DIRECTIVE
Repeat exactly the lines between and including those that contain "import random" and "return Matrix.Translation(eye) @". Output no other line.

GIVEN DATA
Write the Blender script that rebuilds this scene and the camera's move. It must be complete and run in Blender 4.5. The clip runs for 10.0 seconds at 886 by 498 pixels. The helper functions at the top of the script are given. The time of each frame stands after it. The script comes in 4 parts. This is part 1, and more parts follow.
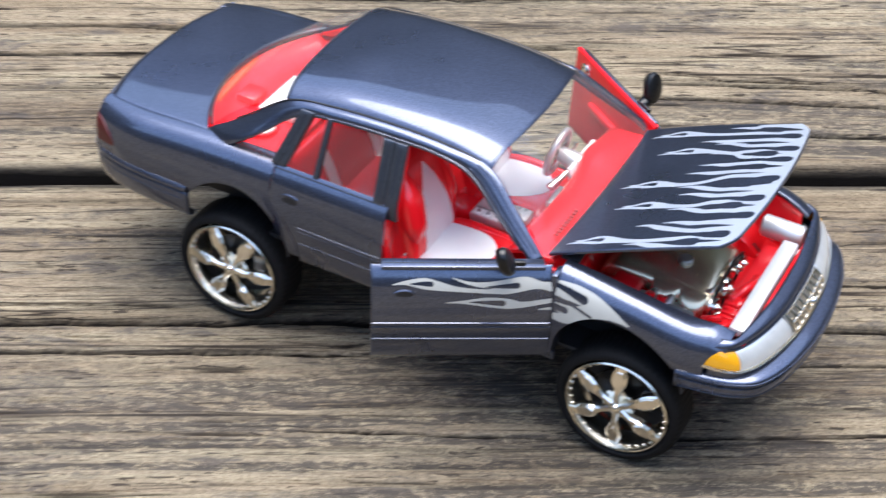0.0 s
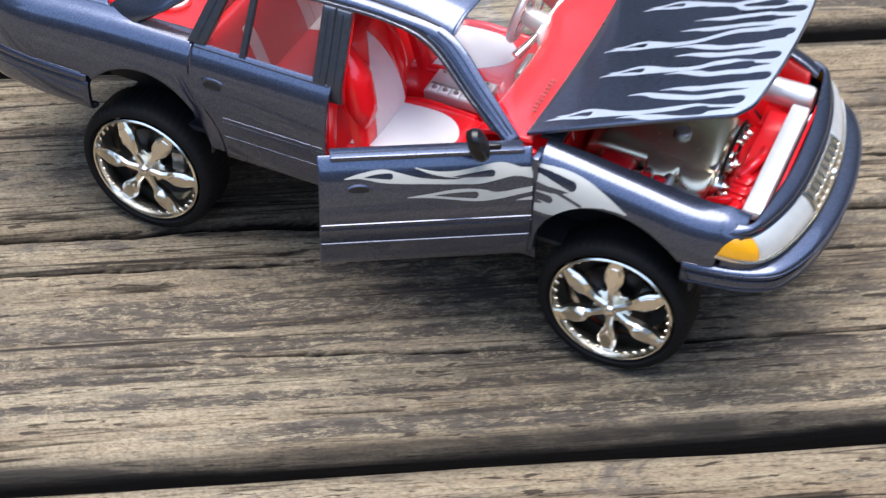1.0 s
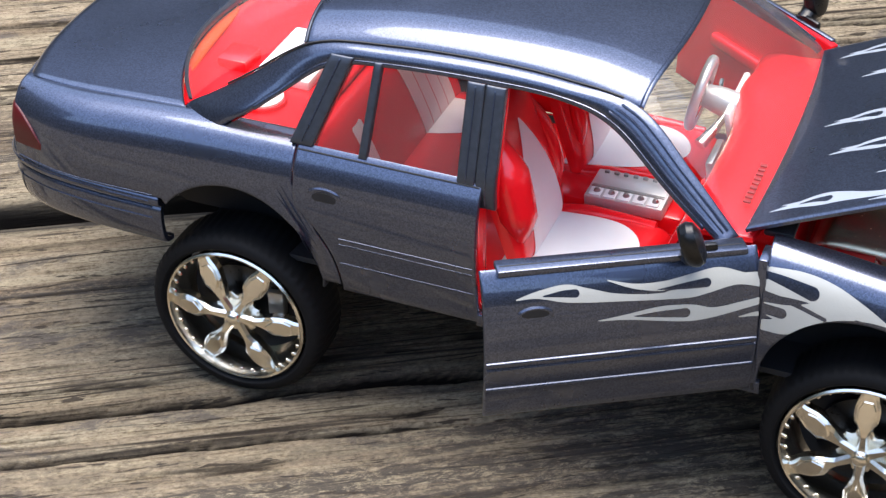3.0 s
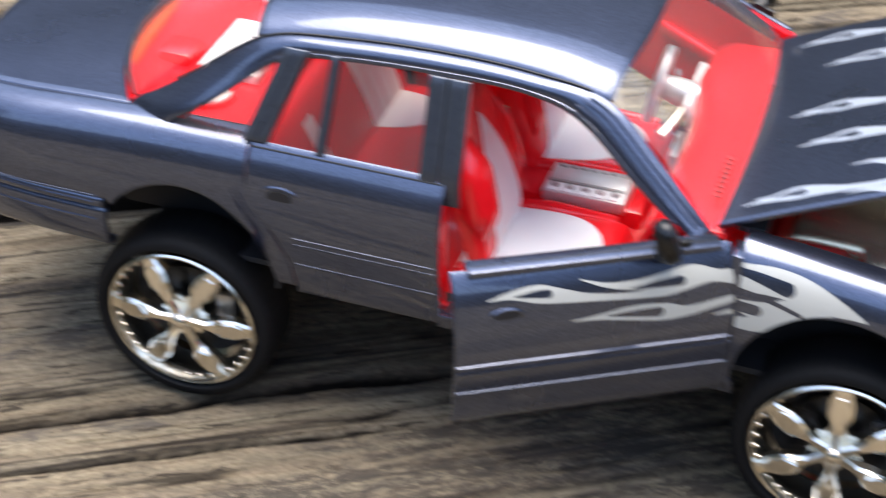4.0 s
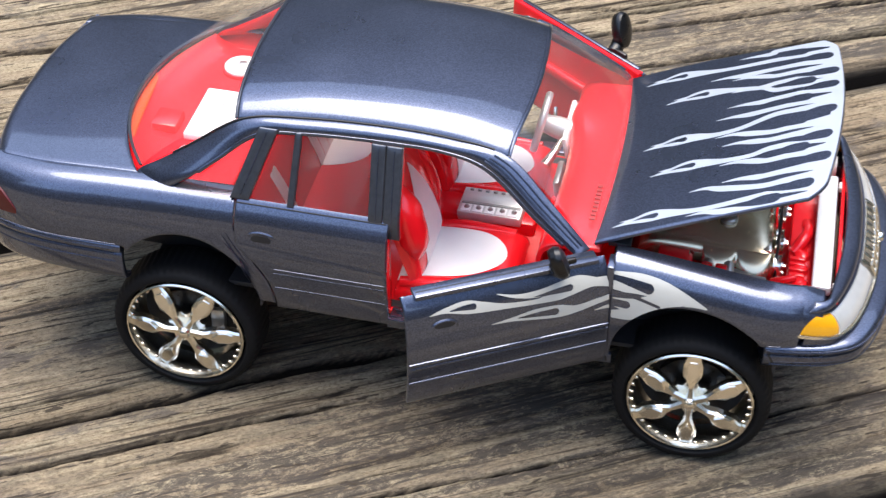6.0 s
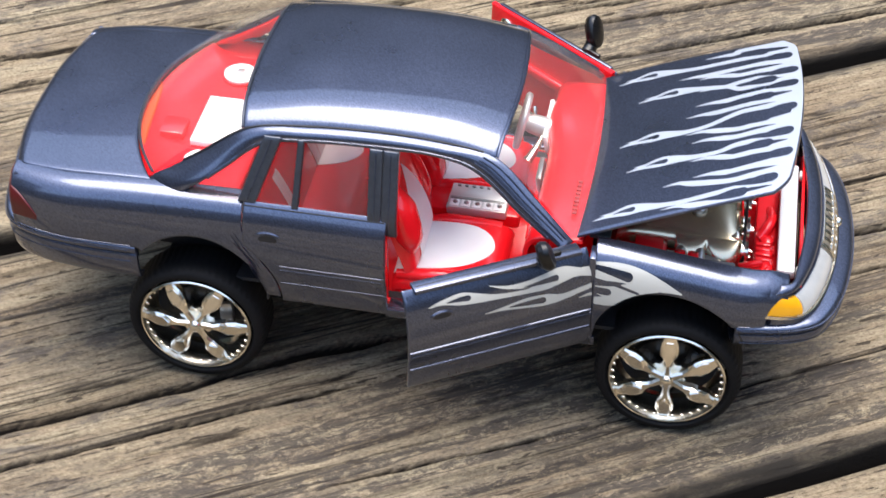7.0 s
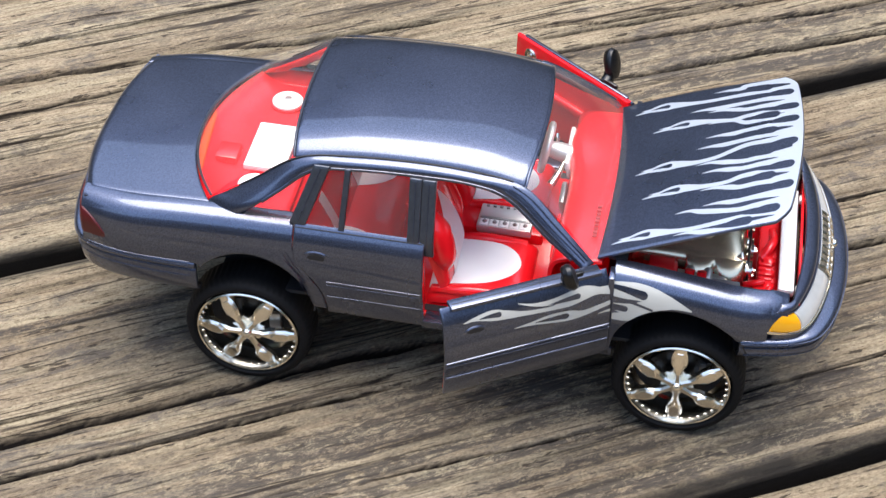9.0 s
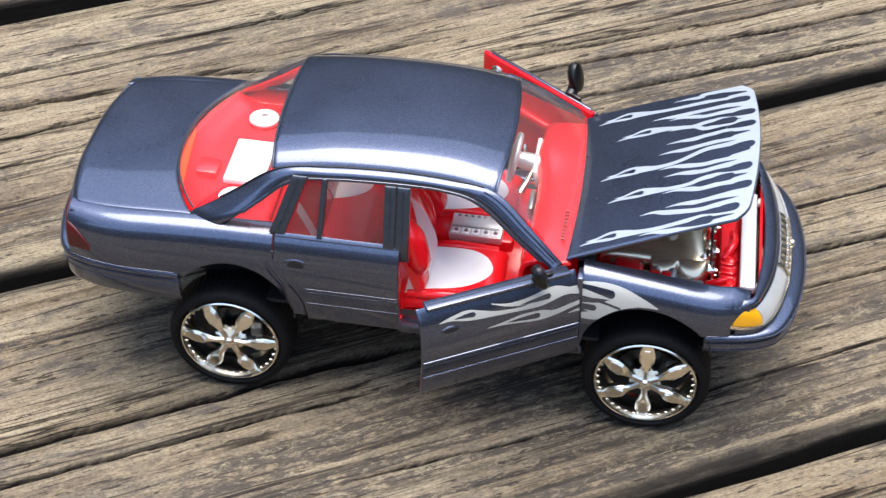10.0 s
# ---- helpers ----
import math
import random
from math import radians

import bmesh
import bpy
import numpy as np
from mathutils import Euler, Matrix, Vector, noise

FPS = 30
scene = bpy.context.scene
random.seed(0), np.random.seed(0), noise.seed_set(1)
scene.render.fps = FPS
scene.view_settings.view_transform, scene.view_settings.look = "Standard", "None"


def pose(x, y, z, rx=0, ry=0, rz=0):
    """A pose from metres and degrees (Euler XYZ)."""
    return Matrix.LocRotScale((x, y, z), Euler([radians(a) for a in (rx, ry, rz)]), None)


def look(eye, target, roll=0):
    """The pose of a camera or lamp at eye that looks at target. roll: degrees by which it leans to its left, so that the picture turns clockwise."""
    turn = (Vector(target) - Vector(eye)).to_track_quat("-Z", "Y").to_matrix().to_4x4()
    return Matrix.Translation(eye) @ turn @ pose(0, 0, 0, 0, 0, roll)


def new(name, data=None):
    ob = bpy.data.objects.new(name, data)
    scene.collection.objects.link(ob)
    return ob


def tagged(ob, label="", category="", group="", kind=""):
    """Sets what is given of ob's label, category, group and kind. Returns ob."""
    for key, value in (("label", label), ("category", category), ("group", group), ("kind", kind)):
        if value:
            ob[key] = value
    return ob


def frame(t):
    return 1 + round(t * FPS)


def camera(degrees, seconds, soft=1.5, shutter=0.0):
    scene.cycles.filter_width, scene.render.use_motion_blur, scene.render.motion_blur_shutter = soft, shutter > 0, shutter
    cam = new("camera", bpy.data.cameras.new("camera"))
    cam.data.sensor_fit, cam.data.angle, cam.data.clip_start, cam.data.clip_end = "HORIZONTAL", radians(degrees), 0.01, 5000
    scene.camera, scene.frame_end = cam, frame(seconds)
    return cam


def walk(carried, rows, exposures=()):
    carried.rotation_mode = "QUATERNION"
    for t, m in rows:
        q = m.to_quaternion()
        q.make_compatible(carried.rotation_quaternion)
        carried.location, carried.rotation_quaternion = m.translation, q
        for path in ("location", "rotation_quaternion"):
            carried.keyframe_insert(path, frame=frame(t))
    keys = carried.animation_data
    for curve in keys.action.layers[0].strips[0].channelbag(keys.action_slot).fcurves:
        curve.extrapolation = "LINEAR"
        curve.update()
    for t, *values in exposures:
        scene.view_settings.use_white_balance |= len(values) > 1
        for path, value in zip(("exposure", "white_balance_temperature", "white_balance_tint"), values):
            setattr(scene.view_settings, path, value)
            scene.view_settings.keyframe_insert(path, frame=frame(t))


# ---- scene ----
cam = camera(27.5, 10.0, soft=1.35, shutter=0.45)
PATH = [
    (0, (0.173, -0.37, 0.331), (-0.532, 1.06, -0.876), 2.2),
    (0.5, (0.158, -0.344, 0.316), (-0.449, 1.114, -0.911), 3.8),
    (1, (0.135, -0.325, 0.287), (-0.428, 1.085, -1.015), 2.1),
    (1.5, (0.105, -0.318, 0.265), (-0.387, 1.166, -0.982), 1.3),
    (2, (0.096, -0.303, 0.243), (-0.416, 1.214, -0.956), 0.9),
    (2.5, (0.082, -0.287, 0.226), (-0.499, 1.259, -0.9), -0.5),
    (2.7, (0.082, -0.283, 0.223), (-0.528, 1.252, -0.904), -1.1),
    (3.8, (0.068, -0.271, 0.214), (-0.516, 1.282, -0.902), -0.2),
    (4, (0.065, -0.273, 0.216), (-0.42, 1.297, -0.925), 0.7),
    (4.5, (0.065, -0.282, 0.232), (-0.3, 1.276, -0.967), 0.7),
    (5, (0.069, -0.303, 0.265), (-0.279, 1.219, -0.985), -0.4),
    (5.2, (0.069, -0.308, 0.275), (-0.295, 1.198, -0.99), -0.8),
    (6.3, (0.068, -0.343, 0.301), (-0.227, 1.197, -0.941), 0.4),
    (6.5, (0.073, -0.346, 0.306), (-0.2, 1.177, -0.961), 0.6),
    (7, (0.063, -0.356, 0.322), (-0.209, 1.155, -0.96), -0.4),
    (7.5, (0.06, -0.36, 0.333), (-0.194, 1.172, -0.927), -0.2),
    (8, (0.059, -0.371, 0.34), (-0.187, 1.142, -0.945), 0.1),
    (8.5, (0.058, -0.372, 0.36), (-0.176, 1.134, -0.935), 0.1),
    (9, (0.058, -0.381, 0.361), (-0.205, 1.104, -0.953), 0.1),
    (9.5, (0.058, -0.394, 0.364), (-0.199, 1.109, -0.93), -0.2),
    (10, (0.059, -0.403, 0.364), (-0.171, 1.124, -0.908), -0.1),
]
walk(cam, [(t, look(e, g, r)) for t, e, g, r in PATH],
     exposures=[(0.0, 1.93, 6500, 10), (5.2, 2.02, 7000, 11), (7.0, 2.0, 7000, 11), (10.0, 1.88, 6850, 10)])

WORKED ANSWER
import random
from math import radians

import bmesh
import bpy
import numpy as np
from mathutils import Euler, Matrix, Vector, noise

FPS = 30
scene = bpy.context.scene
random.seed(0), np.random.seed(0), noise.seed_set(1)
scene.render.fps = FPS
scene.view_settings.view_transform, scene.view_settings.look = "Standard", "None"


def pose(x, y, z, rx=0, ry=0, rz=0):
    """A pose from metres and degrees (Euler XYZ)."""
    return Matrix.LocRotScale((x, y, z), Euler([radians(a) for a in (rx, ry, rz)]), None)


def look(eye, target, roll=0):
    """The pose of a camera or lamp at eye that looks at target. roll: degrees by which it leans to its left, so that the picture turns clockwise."""
    turn = (Vector(target) - Vector(eye)).to_track_quat("-Z", "Y").to_matrix().to_4x4()
    return Matrix.Translation(eye) @ turn @ pose(0, 0, 0, 0, 0, roll)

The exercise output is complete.